IT shops are poised to handle the challenges of modern data centers head-on, but aren't ignoring some of the not-so-sexy tasks that keep those data centers running. The latest incarnation of TechTarget's IT Priorities Survey indicates a shifting -- sometimes subtle, sometimes rather dramatic -- of focus to newer techs and applications such as internet of things, IT automation, big data analysis and software-defined infrastructure.
Now in its ninth year, our survey queried 971 IT professionals about the key application, infrastructure and environmental initiatives that their companies will be undertaking in the coming year. The respondents represented a wide range of industry verticals based in North America.
What occupies IT pros
Our respondents also demonstrated an equally broad variety of interests and expertise. When we asked how they spent most of their time, general IT management (cited by 27% of respondents), security (23%) and networking (22%) were the most cited activities, but they were followed by a fairly bunched up cluster that ranged from application development (19%) to the trending DevOps (8%).
These numbers changed very little from those reported in last year's survey, possibly reflecting the traditionally slow pace of change in IT. When we look at those same numbers broken down by company size, we start to see some differentiation, but regardless of company size, security finished in the top three for respondents from all company size segments, reflecting the perilous nature of global communications.
Planning for 2017
Regardless of where IT professionals are currently devoting their time and efforts, most shops have a slate of new initiatives planned for 2017, mingling forward-looking technologies with the more practical chores. Thirty-five percent of survey respondents said automating IT processes was at the top of their IT priorities 2017 to-do lists, followed by the seemingly endless cycles of network upgrades (31%) and compliance efforts (31%). Still, those somewhat mundane efforts were followed by a couple of more buzzword-worthy challenges that may present more stimulating challenges: big data analytics (30%) and hybrid IT melding on-premises infrastructures with cloud services (27%).
The top four or five priorities appear to be getting fairly equal attention, but if we look at the data by company size more dramatic differences are revealed. For respondents at big companies (those with more than 10,000 employees), the lists of 2017 initiatives start with big data analytics and IT automation, both cited by 44% of respondents. Midsize companies -- those with 1,000 to 10,000 employees -- are also focused on IT automation, but are leaning equally toward compliance (both selected by 39% of respondents). Topping the list for companies with 1,000 or fewer employees, on the other hand, is upgrading their networks.

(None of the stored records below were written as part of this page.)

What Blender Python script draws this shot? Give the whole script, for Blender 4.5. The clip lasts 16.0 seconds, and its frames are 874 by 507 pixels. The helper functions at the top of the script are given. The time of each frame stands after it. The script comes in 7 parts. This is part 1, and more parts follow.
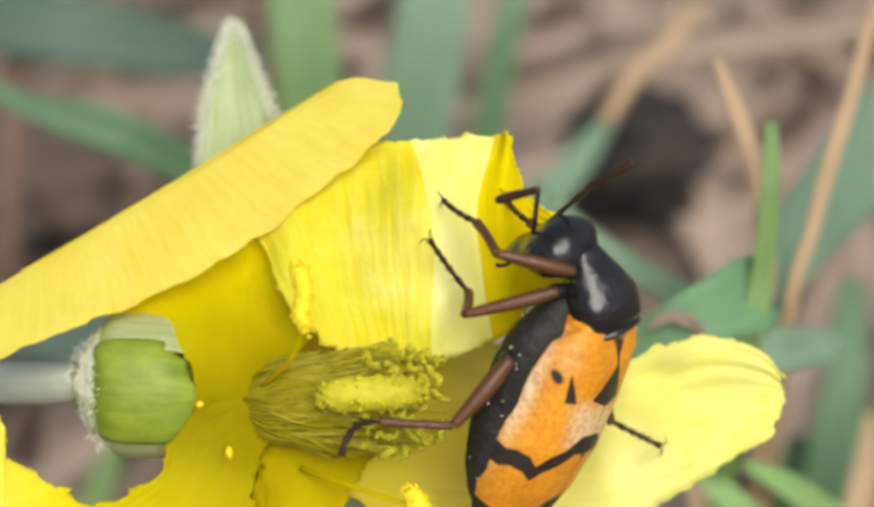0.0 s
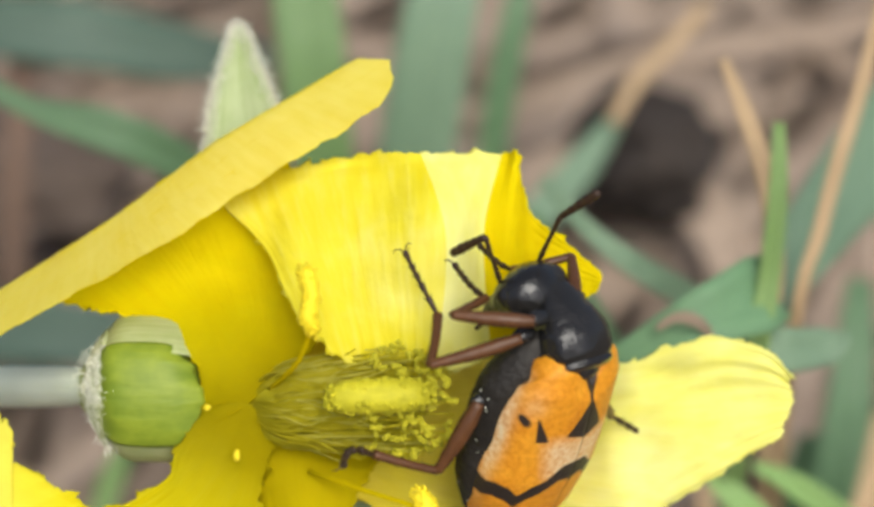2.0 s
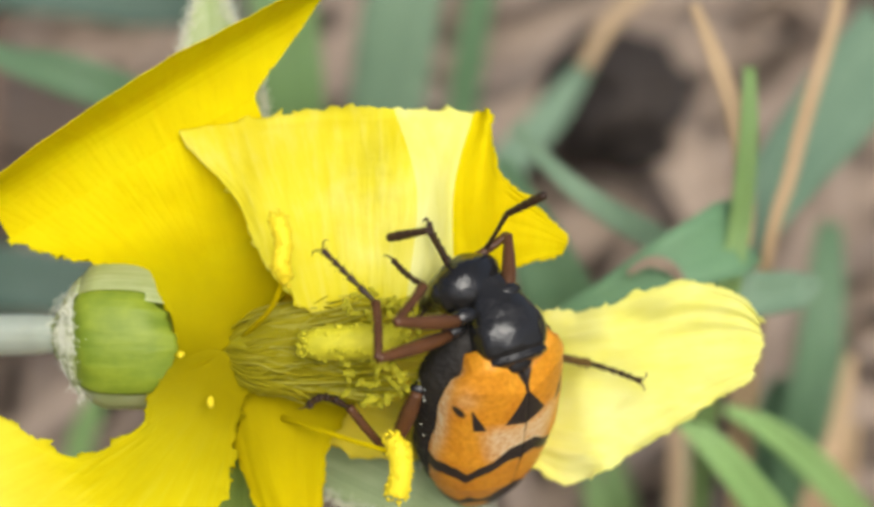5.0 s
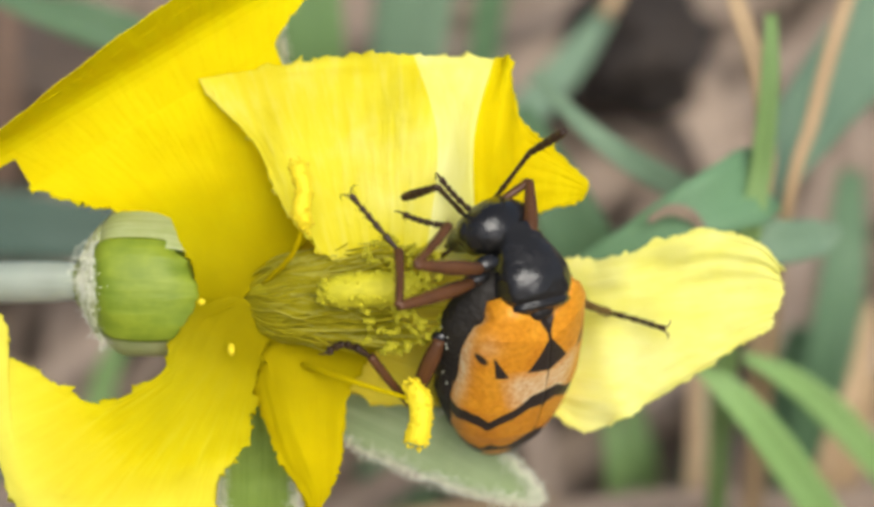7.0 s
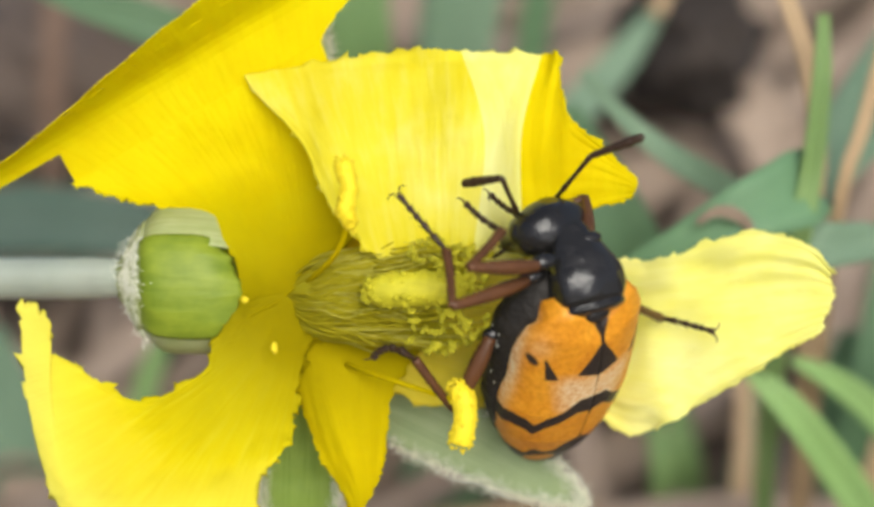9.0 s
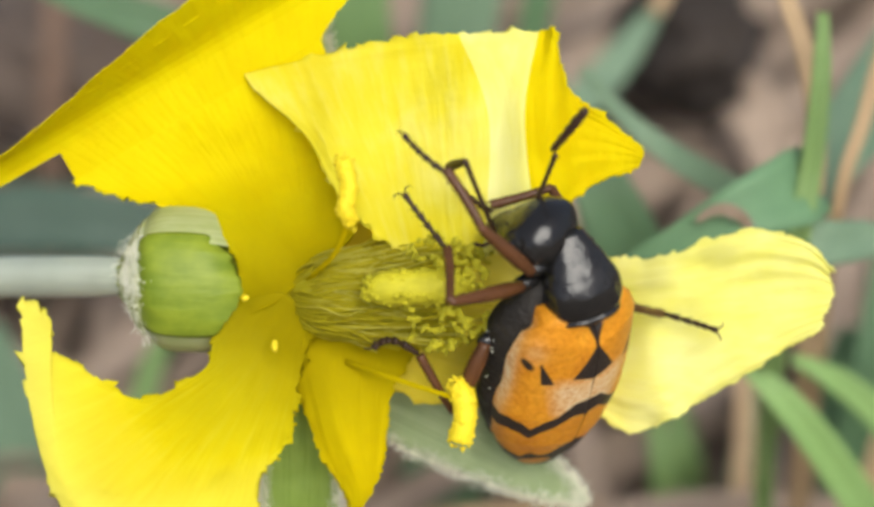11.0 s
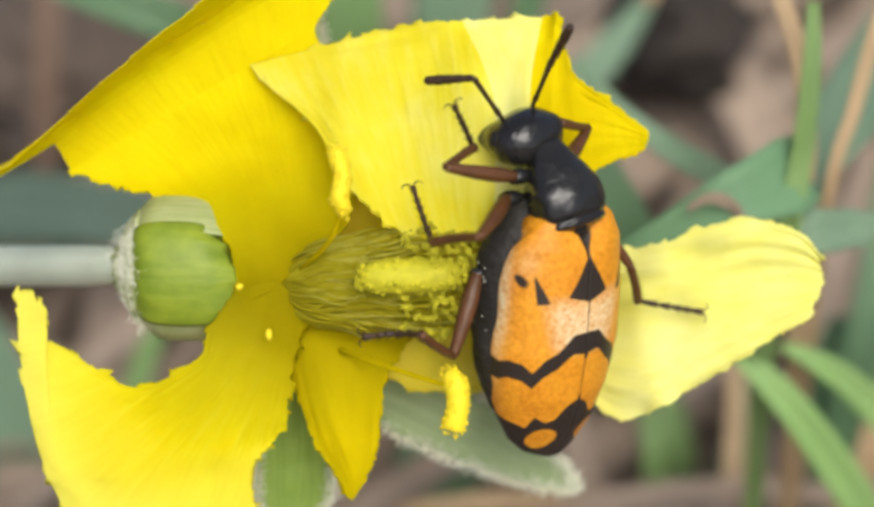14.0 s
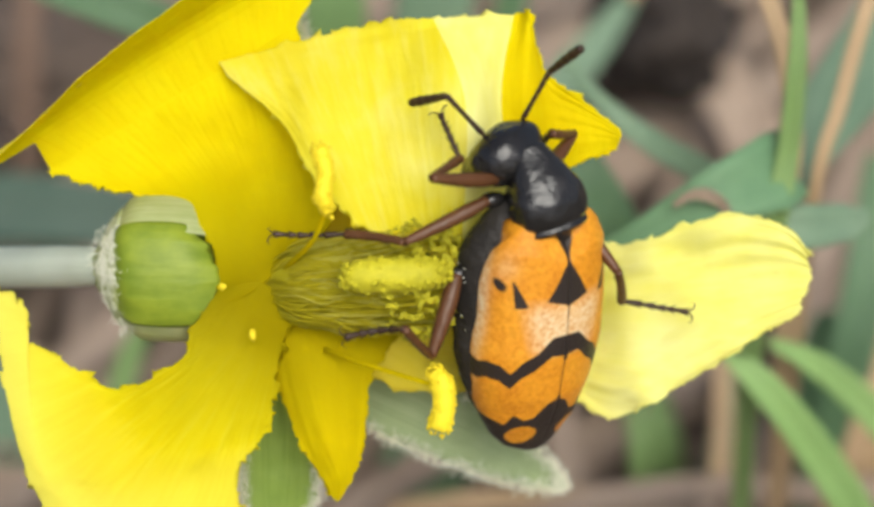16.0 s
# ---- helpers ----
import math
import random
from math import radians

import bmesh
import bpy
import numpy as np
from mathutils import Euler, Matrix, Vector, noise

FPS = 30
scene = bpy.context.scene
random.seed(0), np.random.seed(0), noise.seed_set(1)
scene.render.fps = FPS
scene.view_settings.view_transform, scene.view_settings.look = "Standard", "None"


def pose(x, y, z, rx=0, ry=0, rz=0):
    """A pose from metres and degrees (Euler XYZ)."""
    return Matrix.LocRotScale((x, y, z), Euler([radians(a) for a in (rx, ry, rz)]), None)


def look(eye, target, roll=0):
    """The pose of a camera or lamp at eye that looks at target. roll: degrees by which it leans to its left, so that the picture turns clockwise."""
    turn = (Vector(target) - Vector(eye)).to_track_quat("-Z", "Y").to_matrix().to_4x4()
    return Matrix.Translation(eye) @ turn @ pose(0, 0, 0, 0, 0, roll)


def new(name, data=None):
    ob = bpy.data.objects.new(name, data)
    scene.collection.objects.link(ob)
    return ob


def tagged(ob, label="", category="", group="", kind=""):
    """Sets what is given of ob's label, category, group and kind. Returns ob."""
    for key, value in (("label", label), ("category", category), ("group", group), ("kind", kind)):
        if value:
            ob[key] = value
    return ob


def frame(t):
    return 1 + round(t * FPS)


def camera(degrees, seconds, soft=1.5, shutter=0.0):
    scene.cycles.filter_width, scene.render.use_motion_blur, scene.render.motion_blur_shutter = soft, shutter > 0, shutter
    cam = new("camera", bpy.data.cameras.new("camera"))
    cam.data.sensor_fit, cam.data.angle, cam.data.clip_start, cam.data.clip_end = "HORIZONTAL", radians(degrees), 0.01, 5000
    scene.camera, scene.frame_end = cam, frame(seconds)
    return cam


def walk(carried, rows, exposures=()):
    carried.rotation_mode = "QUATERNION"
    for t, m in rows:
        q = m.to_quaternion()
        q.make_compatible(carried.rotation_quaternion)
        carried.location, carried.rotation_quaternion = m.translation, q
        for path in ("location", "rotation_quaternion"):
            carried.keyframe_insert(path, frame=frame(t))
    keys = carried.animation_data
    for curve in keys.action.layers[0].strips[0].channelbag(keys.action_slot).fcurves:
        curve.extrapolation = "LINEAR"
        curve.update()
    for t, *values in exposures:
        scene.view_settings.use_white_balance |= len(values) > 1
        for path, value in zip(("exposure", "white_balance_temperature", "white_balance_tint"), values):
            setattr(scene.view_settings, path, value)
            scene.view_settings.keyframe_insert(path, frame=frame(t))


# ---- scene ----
cam = camera(26, 16.0, soft=3.5)
cam.data.dof.use_dof, cam.data.dof.focus_distance, cam.data.dof.aperture_fstop = True, 0.0695, 36.0
# The stage: x to the right, y up the flower's face, z towards the lens; it leans back over the ground.
STAGE = pose(0, 0, 0.051, 50)
walk(cam, [
    (0, STAGE @ pose(0, 0, 0.07183, 3.628, -0.835, 0.216)),
    (0.5, STAGE @ pose(0, 0, 0.07172, 3.653, -0.731, 0.011)),
    (1, STAGE @ pose(0, 0, 0.07188, 3.699, -0.644, 0.097)),
    (1.5, STAGE @ pose(0, 0, 0.07184, 3.680, -0.532, 0.095)),
    (2, STAGE @ pose(0, 0, 0.07170, 3.688, -0.604, -0.048)),
    (2.5, STAGE @ pose(0, 0, 0.07157, 3.662, -0.728, -0.117)),
    (3, STAGE @ pose(0, 0, 0.07177, 3.652, -0.696, -0.221)),
    (5.5, STAGE @ pose(0, 0, 0.07192, 1.467, -1.512, -0.409)),
    (6, STAGE @ pose(0, 0, 0.07199, 0.940, -1.334, -0.385)),
    (6.5, STAGE @ pose(0, 0, 0.07189, 0.605, -1.050, -0.327)),
    (7, STAGE @ pose(0, 0, 0.07191, 0.475, -0.825, -0.338)),
    (7.5, STAGE @ pose(0, 0, 0.07190, 0.446, -0.647, -0.262)),
    (8, STAGE @ pose(0, 0, 0.07179, 0.454, -0.353, -0.245)),
    (8.5, STAGE @ pose(0, 0, 0.07150, 0.520, 0.164, -0.001)),
    (9, STAGE @ pose(0, 0, 0.07117, 0.462, 0.546, 0.203)),
    (11.3, STAGE @ pose(0, 0, 0.07138, 0.381, 0.542, 0.185)),
    (11.5, STAGE @ pose(0, 0, 0.07147, 0.331, 0.369, 0.129)),
    (12, STAGE @ pose(0, 0, 0.07156, 0.266, 0.212, -0.024)),
    (12.5, STAGE @ pose(0, 0, 0.07160, 0.211, 0.251, -0.081)),
    (13, STAGE @ pose(0, 0, 0.07169, 0.184, 0.381, -0.012)),
    (13.5, STAGE @ pose(0, 0, 0.07161, 0.133, 0.400, 0.230)),
    (14, STAGE @ pose(0, 0, 0.07178, 0.066, 0.326, 0.104)),
    (14.5, STAGE @ pose(0, 0, 0.07150, 0.000, 0.000, 0.000)),
    (15, STAGE @ pose(0, 0, 0.07137, -0.017, -0.152, -0.272)),
    (15.5, STAGE @ pose(0, 0, 0.07138, 0.030, -0.085, -0.334)),
    (16, STAGE @ pose(0, 0, 0.07115, 0.012, -0.129, -0.314))
])

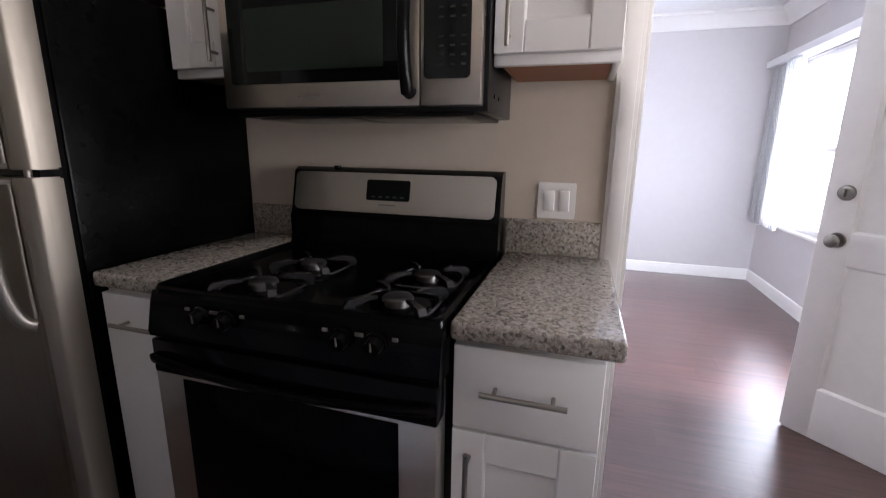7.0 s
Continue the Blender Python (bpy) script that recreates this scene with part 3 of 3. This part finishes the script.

Given its growing presence in many companies large and small, we asked an IoT-specific question and received surprising results. The question was about users' choices among available IoT platforms, and perhaps the most eye-opening result was the mere 11% who noted that they were not using any IoT platforms at this time. IoT spans such a broad swath of applications, technologies and processes that it appears to be approaching ubiquity in enterprise data centers.
IT priorities: 2017 budgets get a bump up
Regardless of what implementations or infrastructure a company has its sights set on, it's likely that IT managers will have some money to invest in those efforts. Overall, IT Priorities Survey respondents indicated that their IT budgets will rise an average of 5.7% -- nearly a full percentage point above last year's increase. Of course some shops will see their budgets whittled down a bit; on average, budgets will dip 4.2% for those who reported that their budgets would experience some downsizing in 2017. The brighter side of that picture is that we see a substantial average increase of 10% at companies fortunate enough to have IT budgets that are growing.
As with technology initiatives, size matters, but in a somewhat surprising twist, smaller companies will enjoy bigger IT budget increases (6%) than their midsize (5%) or big brethren (5.3%).
Fortifying the data center
Despite the rise of cloud computing services, the data center is still the centerpiece of corporate information systems, even as it is being remade into a more hybrid environment that embraces those encroaching cloud-based services.
In fact, when asked to indicate their data center infrastructure priorities for 2017, nearly a third (32%) of respondents selected hybrid cloud. That melding of in-house and external resources trailed only two other planned infrastructure projects that are more of a maintain-and-monitor ilk: Server virtualization led the list at 40%, followed closely by systems management (39%).
Automation was again on our respondents' minds as the fourth most popular pick for data center infrastructure projects was automating configuration and provisioning of resources (30%).
Much further down on the list but still pulling favorable numbers given their relative newness and novelty are network virtualization (14%) and containers (12%), both of which are likely to garner more interest and activity over the next few years.